Today it’s easy for everyone to come and make assessments; it’s easy for everybody to appropriate a bit of the success and pretend they had something to do with it. But in fact it was only done by Koreans.

Now there is a tendency to do the same in Africa. We look at Asian examples, which have been very successful – including China – and we think it’s just about imitating the same but I don’t believe it. I believe there are elements that are the same. Lee Kuan Yew was the inspiration for Deng Xiaoping but eventually what China did was what Singapore did but much more. These camps are culturally so close but demonstrate the need for adaption, creativity and innovation. Imagine this in Africa.

So I believe that some of the ingredients of the Chinese model will move with delocalisation to Africa, also to other parts of the world. That will be one element but probably not the most significant. The most significant will come from the capacity of Africa to disrupt the industrial model like what has happened each time in history. The way it happened in Manchester in the 18th century has not been repeated since in its entirety; so there’s already an element of innovation.

So if you look at what the pundits were saying at the time they got it 50% right and 50% wrong and today it is more or less the same.

In Africa we should be more modest because the levels of unpredictability are quite high. First is the demographic element. Contrary to history no region of the world has had the same youth bulge. That in itself is unpredictable. We can look into projections and so forth but the numbers are so colossal no one knows what this will represent. 

Then there is the fact that some commodities are going to have less and less value. So this discourse about Africa being rich because it has resources is not going to hold water because, more and more, your real commodity is data. Data is more valuable than oil and all the rest. What is really going to make a difference is not how large a wealth of resources you have but whether you posses or not some of the strategic materials that will become indispensable; therefore giving you a cartel like capacity of intervention in the market. The value chains of Africa are very well positioned for this in some respect.

Cobalt is a good example. These are some of the unpredictable dimensions not mentioned which will eventually influence the way Africa positions itself. Just imitating industrial parks alone will not do the trick.

When assessing development we often use GDP as a yardstick yet overall output doesn’t necessarily translate into socio-economic gains. Is there a problem in the way we approach growth?

Inequality is going to become a bigger issue than it already is. Policy is already changing because of the inequality debate and whether we like it or not it’s not about Trump or Brexit it’s about inequality. People react in different ways that are not structured and are disruptive. I think the mainstream refusal of dealing with inequality will populate populism. So for the same reason in Africa this debate is going to take hold – it’s no different from other regions in the world.

A core component of development is lifting people out of poverty by providing jobs. Which sector in Africa is most likely to achieve these aims? 

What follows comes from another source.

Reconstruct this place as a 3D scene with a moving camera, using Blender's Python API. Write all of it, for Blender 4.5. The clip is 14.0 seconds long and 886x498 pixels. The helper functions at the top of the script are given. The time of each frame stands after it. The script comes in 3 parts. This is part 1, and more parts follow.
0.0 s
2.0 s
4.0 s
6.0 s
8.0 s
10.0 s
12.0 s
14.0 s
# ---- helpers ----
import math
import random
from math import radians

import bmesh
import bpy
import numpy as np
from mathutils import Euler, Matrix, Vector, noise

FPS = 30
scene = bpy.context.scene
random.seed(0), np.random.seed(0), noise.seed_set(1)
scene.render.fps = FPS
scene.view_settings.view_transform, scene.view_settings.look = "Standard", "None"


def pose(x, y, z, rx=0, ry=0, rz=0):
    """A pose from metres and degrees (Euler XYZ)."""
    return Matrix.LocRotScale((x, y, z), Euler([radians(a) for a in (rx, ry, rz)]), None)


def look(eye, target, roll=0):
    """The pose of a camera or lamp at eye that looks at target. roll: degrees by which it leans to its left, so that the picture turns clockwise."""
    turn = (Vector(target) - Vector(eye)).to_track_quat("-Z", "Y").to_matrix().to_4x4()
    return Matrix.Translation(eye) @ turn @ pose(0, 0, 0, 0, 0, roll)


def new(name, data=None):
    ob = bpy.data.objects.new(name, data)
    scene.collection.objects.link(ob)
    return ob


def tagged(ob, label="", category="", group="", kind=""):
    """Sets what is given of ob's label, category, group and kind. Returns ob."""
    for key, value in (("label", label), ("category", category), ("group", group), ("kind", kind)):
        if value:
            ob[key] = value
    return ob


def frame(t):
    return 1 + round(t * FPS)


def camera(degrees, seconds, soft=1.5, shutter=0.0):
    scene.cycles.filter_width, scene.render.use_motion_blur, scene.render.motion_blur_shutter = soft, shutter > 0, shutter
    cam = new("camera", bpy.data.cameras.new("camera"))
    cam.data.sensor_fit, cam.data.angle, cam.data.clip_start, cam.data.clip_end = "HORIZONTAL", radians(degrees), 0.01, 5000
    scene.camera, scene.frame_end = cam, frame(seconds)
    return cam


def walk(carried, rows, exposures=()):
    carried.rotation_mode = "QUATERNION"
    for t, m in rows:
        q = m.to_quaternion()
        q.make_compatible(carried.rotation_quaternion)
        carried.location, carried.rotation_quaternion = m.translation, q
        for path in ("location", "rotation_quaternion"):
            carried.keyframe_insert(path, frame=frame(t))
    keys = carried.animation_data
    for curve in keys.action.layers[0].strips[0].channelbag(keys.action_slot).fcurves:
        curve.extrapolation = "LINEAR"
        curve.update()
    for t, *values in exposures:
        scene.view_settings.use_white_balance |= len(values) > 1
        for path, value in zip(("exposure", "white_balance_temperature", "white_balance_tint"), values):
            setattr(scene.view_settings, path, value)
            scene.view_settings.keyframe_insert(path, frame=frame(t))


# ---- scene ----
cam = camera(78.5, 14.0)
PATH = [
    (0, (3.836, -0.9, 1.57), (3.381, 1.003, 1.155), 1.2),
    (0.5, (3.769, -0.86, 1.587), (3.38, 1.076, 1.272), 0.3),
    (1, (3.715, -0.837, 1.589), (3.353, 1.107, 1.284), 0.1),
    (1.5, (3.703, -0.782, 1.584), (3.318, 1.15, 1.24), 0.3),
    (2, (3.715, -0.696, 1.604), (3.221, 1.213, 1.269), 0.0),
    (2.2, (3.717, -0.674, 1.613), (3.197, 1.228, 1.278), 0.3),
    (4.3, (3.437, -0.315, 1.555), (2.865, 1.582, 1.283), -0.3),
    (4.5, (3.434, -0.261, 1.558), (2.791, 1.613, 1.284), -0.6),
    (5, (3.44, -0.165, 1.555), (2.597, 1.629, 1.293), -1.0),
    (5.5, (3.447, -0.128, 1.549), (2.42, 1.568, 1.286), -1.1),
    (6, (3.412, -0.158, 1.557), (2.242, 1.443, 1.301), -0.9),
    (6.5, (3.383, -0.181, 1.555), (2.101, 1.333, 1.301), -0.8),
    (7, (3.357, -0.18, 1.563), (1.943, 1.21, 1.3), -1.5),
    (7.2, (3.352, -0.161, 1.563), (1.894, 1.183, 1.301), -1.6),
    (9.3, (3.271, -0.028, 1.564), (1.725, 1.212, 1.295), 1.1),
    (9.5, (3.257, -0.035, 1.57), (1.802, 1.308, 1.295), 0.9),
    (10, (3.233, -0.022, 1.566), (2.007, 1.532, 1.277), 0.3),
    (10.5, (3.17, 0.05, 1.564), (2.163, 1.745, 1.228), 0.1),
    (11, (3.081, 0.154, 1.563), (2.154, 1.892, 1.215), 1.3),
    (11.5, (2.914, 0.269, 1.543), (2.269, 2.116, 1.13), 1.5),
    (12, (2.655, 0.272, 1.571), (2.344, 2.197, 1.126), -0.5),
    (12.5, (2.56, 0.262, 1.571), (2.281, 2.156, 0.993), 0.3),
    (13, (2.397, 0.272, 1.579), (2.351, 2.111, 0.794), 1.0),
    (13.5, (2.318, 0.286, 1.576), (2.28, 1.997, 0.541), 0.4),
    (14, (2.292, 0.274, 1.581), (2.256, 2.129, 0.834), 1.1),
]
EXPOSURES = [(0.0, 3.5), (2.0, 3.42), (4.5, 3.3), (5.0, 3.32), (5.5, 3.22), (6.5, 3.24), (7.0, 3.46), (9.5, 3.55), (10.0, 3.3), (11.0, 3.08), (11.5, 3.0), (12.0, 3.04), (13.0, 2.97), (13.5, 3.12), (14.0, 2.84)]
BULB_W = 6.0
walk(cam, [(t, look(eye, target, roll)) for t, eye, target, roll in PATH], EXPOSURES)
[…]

I still believe the industrial sector has a chance to provide jobs but for me it’s more and more about agro-processing. For me everything is in favour of agro-processing. First the levels of agricultural productivity are so low that any gains, even marginal, are incredible.

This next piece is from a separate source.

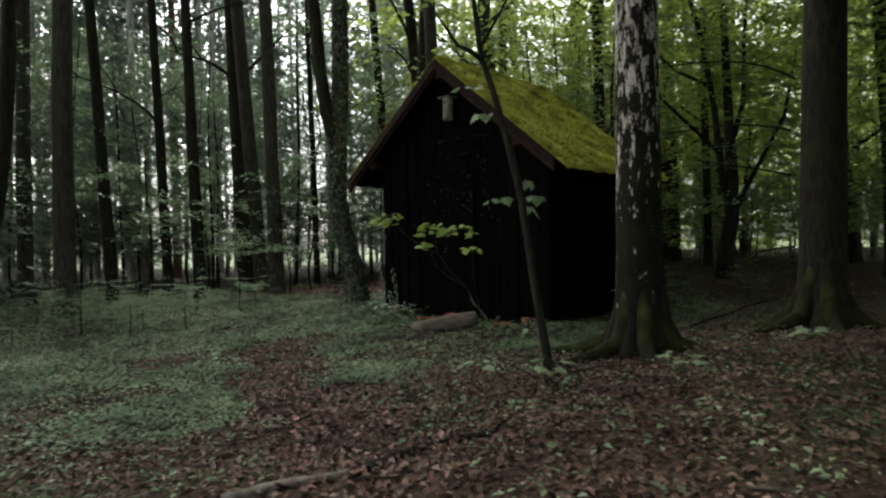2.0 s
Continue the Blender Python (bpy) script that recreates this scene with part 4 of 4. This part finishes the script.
def cut_log():
    a, b = np.array((0.2, 9.66)), np.array((1.05, 9.82))
    z0 = ground_z(*a) + 0.085
    t = np.linspace(0, 1, 9)
    pts = np.stack([t * (b - a)[0], t * (b - a)[1], 0.1 * t], 1)
    r = np.array([0.085, 0.094, 0.098, 0.1, 0.103, 0.105, 0.106, 0.104, 0.095])
    ob = new("cut_log", tube_mesh("cut_log", [tube(pts, r, 20, 0.02, np.random.default_rng(2))], CUTLOG))
    ob.matrix_basis = pose(a[0], a[1], z0)
    tagged(ob, "short thick barkless log lying before the hut door", "log")


cut_log()


def crooked_stick():
    ob = thing("crooked_stick", hut_at(0.5, 0.1, 0.26), "pale crooked root leaning against the hut wall", "stick")
    p = [(0, 0, 0.1), (0.05, -0.01, 0.02), (0.14, -0.03, -0.04), (0.24, -0.05, -0.1), (0.33, -0.06, -0.18), (0.4, -0.07, -0.27), (0.46, -0.08, -0.28), (0.52, -0.08, -0.24), (0.55, -0.07, -0.17), (0.61, -0.06, -0.15)]
    part("stem", tube_mesh("stem", [tube(p, [0.005, 0.006, 0.007, 0.008, 0.009, 0.011, 0.011, 0.01, 0.008, 0.005], 8, 0.08, np.random.default_rng(1))], TWIG), ob)


crooked_stick()


def fallen_twigs():
    rng = random.Random(17)
    shapes = []
    for k in range(5):
        n = np.linspace(0, 1, 5)
        p = np.stack([n * 0.3, 0.03 * np.sin(n * (2 + k)), 0.012 * np.sin(n * 3.1 + k)], 1)
        shapes.append(tube_mesh("fallen_twig", [tube(p, np.linspace(0.007, 0.003, 5), 6, 0.08, np.random.default_rng(k))], TWIG if k % 2 else STEM))
    for k in range(70):
        x, y = rng.gauss(-0.2, 1.9), rng.uniform(3.2, 11)
        ob = new("fallen_twig", shapes[k % 5])
        s = rng.uniform(0.5, 1.7)
        ob.matrix_basis = pose(x, y, ground_z(x, y) + 0.025, rng.uniform(-8, 8), rng.uniform(-10, 10), rng.uniform(0, 360)) @ Matrix.Diagonal((s, s, s, 1))
        tagged(ob, "short pale grey twig lying on leaf litter" if k % 5 % 2 else "short dark brown twig lying on leaf litter", "twig", "fallen twigs")


fallen_twigs()


# ---- ground cover ----
def path_gap(x, y):
    """Distance from the trodden line, which fades out beside the hut."""
    cx = -0.2 - 1.35 * smooth(3.5, 9.5, y) - 0.5 * smooth(9, 14, y)
    return abs(x - cx) + 1.2 * smooth(9.8, 11.2, y)


def in_hut(x, y, grow=0.0):
    q = HUT.inverted() @ Vector((x, y, 0))
    return WL - grow < q.x < WR + grow and W0 - grow < q.y < W1 + grow


def red_zone(x, y):
    return ((x + 0.8) / 2.8) ** 2 + ((y - 16.7) / 1.9) ** 2 < 1


def green(x, y):
    v = noise.noise((x * 0.55, y * 0.55, 2.0)) + 0.35 * noise.noise((x * 1.6, y * 1.6, 7.0))
    v += 0.3 * (x < -1.2) - 0.3 * smooth(0.2, 2.2, x) * (1 - smooth(6, 8.5, y)) + 0.1 + 0.2 * (x < 0 and y > 9.5)
    v -= 0.6 * (1 - smooth(0.3, 0.8, path_gap(x, y))) + 0.5 * (1 - smooth(5.4, 7.0, y - 0.2 * x))
    v -= 0.25 * smooth(1.8, 3.2, x)
    if red_zone(x, y):
        v -= 1.0
    return v


def build_litter():
    g = np.random.default_rng(11)
    pos, size = [], []
    for cx, cy, sx, sy, count, s in ((0.2, 6.2, 2.6, 3.0, 56000, 0.043), (-0.5, 12, 6, 6, 32000, 0.062), (0, 0, 5, 5, 9000, 0.05)):
        for x, y in zip(g.normal(cx, sx, count), g.normal(cy, sy, count)):
            if in_hut(x, y) or (green(x, y) > 0.25 and g.random() < 0.75):
                continue
            pos.append((x, y, ground_z(x, y) + g.uniform(0.004, 0.03)))
            size.append(s * g.uniform(0.6, 1.4))
    n = len(pos)
    a = g.uniform(0, 6.28, n)
    al = np.stack([np.cos(a), np.sin(a), g.normal(0, 0.3, n)], 1)
    nm = np.stack([g.normal(0, 0.4, n), g.normal(0, 0.4, n), np.ones(n)], 1)
    size = np.array(size)
    v, f = leaves(pos, al, nm, size, size * 0.62, 0.25)
    tagged(new("leaf_litter", mesh_np("leaf_litter", v, f, LITTER)), "brown and reddish fallen leaves covering the forest floor", "leaf litter", kind="stuff")


def build_red_litter():
    g = np.random.default_rng(15)
    pos, size = [], []
    for x, y in zip(g.uniform(-3.8, 2.4, 13000), g.uniform(14.4, 19, 13000)):
        if red_zone(x, y):
            pos.append((x, y, ground_z(x, y) + g.uniform(0.01, 0.05)))
            size.append(0.065 * g.uniform(0.6, 1.4))
    for x, y in zip(g.uniform(-3, 2.5, 17000), g.uniform(2, 12.5, 17000)):
        if path_gap(x, y) < abs(g.normal(0, 0.42)) + 0.12 and g.random() < 0.85 and not in_hut(x, y):
            pos.append((x, y, ground_z(x, y) + g.uniform(0.01, 0.035)))
            size.append(0.05 * g.uniform(0.6, 1.4))
    n = len(pos)
    a = g.uniform(0, 6.28, n)
    size = np.array(size)
    v, f = leaves(pos, np.stack([np.cos(a), np.sin(a), g.normal(0, 0.3, n)], 1), np.stack([g.normal(0, 0.4, n), g.normal(0, 0.4, n), np.ones(n)], 1), size, size * 0.62, 0.25)
    tagged(new("red_leaf_litter", mesh_np("red_leaf_litter", v, f, RED_LITTER)), "copper-red fallen leaves on the trodden path and under beeches", "leaf litter", kind="stuff")


build_red_litter()


def build_herbs():
    g = np.random.default_rng(12)
    pos, al, nm, ln = [], [], [], []
    for cx, cy, sx, sy, count, s in ((-0.5, 6, 2.8, 2.8, 22000, 0.042), (-1.5, 11.5, 4.0, 3.6, 27000, 0.046), (0, 0, 5, 5, 3000, 0.05)):
        for x, y in zip(g.normal(cx, sx, count), g.normal(cy, sy, count)):
            gv = green(x, y)
            if gv < 0.12 and g.random() > 0.1 + max(0, gv + 0.35) * 0.55 or in_hut(x, y):
                continue
            if path_gap(x, y) < 0.34 + 0.3 * noise.noise((x * 2, y * 2, 5.0)) and g.random() < 0.93:
                continue
            h = g.uniform(0.02, 0.1) * (1.4 if gv > 0.5 else 0.9)
            z = ground_z(x, y)
            k = g.integers(3, 6)
            a0 = g.uniform(0, 6.28)
            for q in range(k):
                a = a0 + q * 2.4
                lean = g.uniform(0.01, 0.05)
                pos.append((x + lean * math.cos(a), y + lean * math.sin(a), z + h * g.uniform(0.5, 1)))
                al.append((math.cos(a), math.sin(a), g.uniform(-0.5, 0.4)))
                nm.append((g.normal(0, 0.3), g.normal(0, 0.3), 1))
                ln.append(s * g.choice([0.6, 0.7, 0.85, 1.0, 1.3]))
    ln = np.array(ln)
    v, f = leaves(pos, al, nm, ln, ln * 0.62)
    tagged(new("ground_herbs", mesh_np("ground_herbs", v, f, LEAF_HERB)), "low green herbs and seedlings carpeting the forest floor", "herbs", kind="stuff")


build_litter()
build_herbs()


def build_ivy_on_hut():
    g = np.random.default_rng(14)
    ob = thing("ivy", hut_at(-1.4, 0.2, 0.0), "ivy climbing the hut corner and creeping at its foot", "ivy")
    pos, nm, al = [], [], []
    for u0, top, n in ((-0.03, 1.35, 45), (0.25, 0.8, 28), (0.12, 0.4, 25)):
        for k in range(n):
            z = top * (k / n) ** 1.2
            pos.append((u0 + 0.05 * math.sin(z * 6) + g.normal(0, 0.03), -0.03 + g.uniform(-0.03, 0.0), z))
            nm.append((g.normal(0, 0.4), -1, 0.3))
            al.append((g.normal(0, 0.7), -0.3, -0.6))
    for k in range(420):
        pos.append((g.uniform(-0.5, 1.1), g.uniform(-0.7, 0.05), g.uniform(-0.12, 0.22)))
        nm.append((g.normal(0, 0.4), -0.4, 1))
        al.append((g.normal(0, 0.7), g.normal(0, 0.7), -0.2))
    v, f = leaves(pos, al, nm, g.uniform(0.035, 0.075, len(pos)), g.uniform(0.035, 0.06, len(pos)))
    part("leaves", mesh_np("leaves", v, f, LEAF_IVY), ob)
    for s in [tube([(-0.03, -0.012, -0.1), (-0.0, -0.012, 0.4), (-0.05, -0.012, 0.9), (-0.02, -0.012, 1.35)], 0.005, 6), tube([(0.25, -0.012, -0.1), (0.28, -0.012, 0.4), (0.22, -0.012, 0.75)], 0.005, 6)]:
        part("stem", tube_mesh("stem", [s], STEM), ob)


build_ivy_on_hut()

Yields per hectare are so low that if they were even doubled, which is easily achieved, they would still come in below the rest of the world. That said if doubled it would be a revolution. It would create opportunities for synergies that will allow for the transformation of agricultural production and that in itself is industrialisation. You can then scale it up by constructing national value chains and sub-regional chains which should be relatively easy for Africa.

If you were to double irrigation there would be incredible gains. There are many possibilities for introducing transformative elements into agro-processing. One is that with the common tariff system, with the CFTA, small businesses will be protected because they don’t need to compete with global value chains. If you produce pineapple what you need is packing and good distribution networks so you are not competing with pineapple production the world and because your tariff system will protect you. That creates jobs.

As Africa begins to grow again do you think any structural changes through policy are responsible for the growth or is it simply down to rising commodity prices?

Africa has actually been quite resilient these past two years. If you look at the global trends Africa did not actually do that bad; it just looks bad because we isolate Africa from the rest of the world.

I think we have to credit Africa for having better macroeconomic management even before the last crisis. So I don’t think in the two years that stopped working; on the contrary some of the countries that have no commodities fared well. This demonstrates that macroeconomic management has contributed.

But of course you have some bad apples. In Mozambique the way they managed their debt was shocking. Also the fact that Zambia is mismanaged completely is also a pity. Then you have a country like Nigeria which introduced exchange rate controls and got it all wrong in terms of the policy in the first two years of president Buhari’s administration. This has had an incredible impact across the rest of the continent. Then there is South Africa where corruption and badly run parastatals have created a multiplier in the rest of the economy. South Africa’s downturn brought down Africa’s overall performance.

What development advice would you offer to Zimbabwe and Angola who emerge from decades of mismanagement?

I believe that these two countries need to pause and look into industrialisation seriously. Zimbabwe used to be the second most industrialised country on the continent. It is now the country that has lost the most manufacturing value in the continent and has had the largest decrease of GDP in 20 years. It is only now beaten by Venezuela. So a lot has to change.

Angola it’s more a story of too much dependence on one commodity – 80% of taxes come just from one product and that can only mean that fiscal management is a complete disaster. So fixing that is the beginning of the answer.